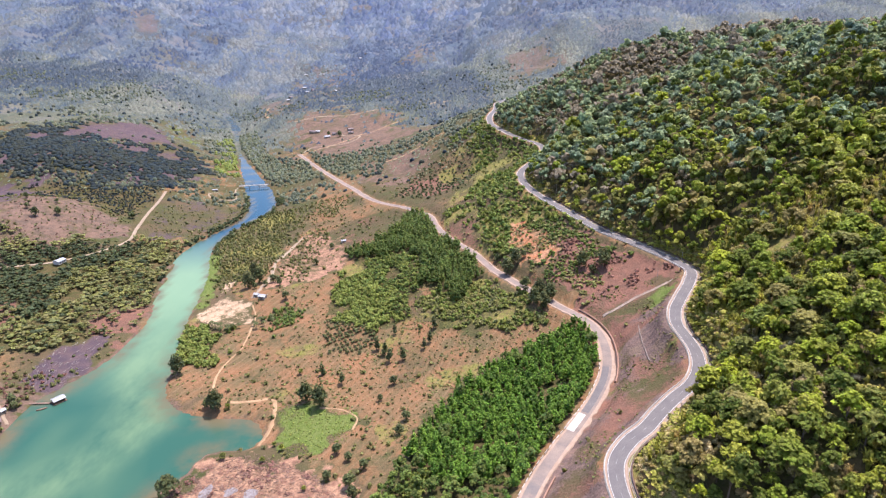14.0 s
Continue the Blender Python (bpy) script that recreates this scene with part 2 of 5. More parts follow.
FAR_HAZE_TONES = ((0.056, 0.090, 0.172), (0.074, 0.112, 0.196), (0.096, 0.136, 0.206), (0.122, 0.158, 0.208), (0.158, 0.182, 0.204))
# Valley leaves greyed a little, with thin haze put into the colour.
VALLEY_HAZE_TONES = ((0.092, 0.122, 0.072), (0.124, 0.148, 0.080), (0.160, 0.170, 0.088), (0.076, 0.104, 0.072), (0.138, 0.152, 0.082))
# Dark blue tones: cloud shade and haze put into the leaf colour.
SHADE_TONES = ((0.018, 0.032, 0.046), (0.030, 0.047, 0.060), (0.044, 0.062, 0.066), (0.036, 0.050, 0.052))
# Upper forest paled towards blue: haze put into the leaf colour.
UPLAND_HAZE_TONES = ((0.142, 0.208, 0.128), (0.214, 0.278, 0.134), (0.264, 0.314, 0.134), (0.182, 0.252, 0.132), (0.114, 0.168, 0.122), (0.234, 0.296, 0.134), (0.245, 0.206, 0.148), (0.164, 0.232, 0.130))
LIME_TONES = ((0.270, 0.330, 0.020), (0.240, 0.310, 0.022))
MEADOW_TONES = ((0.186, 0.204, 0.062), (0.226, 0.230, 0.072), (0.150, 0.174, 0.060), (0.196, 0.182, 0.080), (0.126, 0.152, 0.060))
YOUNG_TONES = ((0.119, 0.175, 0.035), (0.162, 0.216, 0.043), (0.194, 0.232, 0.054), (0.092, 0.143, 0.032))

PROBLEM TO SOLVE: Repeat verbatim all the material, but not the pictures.

RESPONSE TO THE EXERCISE:
14.0 s
Continue the Blender Python (bpy) script that recreates this scene with part 2 of 5. More parts follow.
FAR_HAZE_TONES = ((0.056, 0.090, 0.172), (0.074, 0.112, 0.196), (0.096, 0.136, 0.206), (0.122, 0.158, 0.208), (0.158, 0.182, 0.204))
# Valley leaves greyed a little, with thin haze put into the colour.
VALLEY_HAZE_TONES = ((0.092, 0.122, 0.072), (0.124, 0.148, 0.080), (0.160, 0.170, 0.088), (0.076, 0.104, 0.072), (0.138, 0.152, 0.082))
# Dark blue tones: cloud shade and haze put into the leaf colour.
SHADE_TONES = ((0.018, 0.032, 0.046), (0.030, 0.047, 0.060), (0.044, 0.062, 0.066), (0.036, 0.050, 0.052))
# Upper forest paled towards blue: haze put into the leaf colour.
UPLAND_HAZE_TONES = ((0.142, 0.208, 0.128), (0.214, 0.278, 0.134), (0.264, 0.314, 0.134), (0.182, 0.252, 0.132), (0.114, 0.168, 0.122), (0.234, 0.296, 0.134), (0.245, 0.206, 0.148), (0.164, 0.232, 0.130))
LIME_TONES = ((0.270, 0.330, 0.020), (0.240, 0.310, 0.022))
MEADOW_TONES = ((0.186, 0.204, 0.062), (0.226, 0.230, 0.072), (0.150, 0.174, 0.060), (0.196, 0.182, 0.080), (0.126, 0.152, 0.060))
YOUNG_TONES = ((0.119, 0.175, 0.035), (0.162, 0.216, 0.043), (0.194, 0.232, 0.054), (0.092, 0.143, 0.032))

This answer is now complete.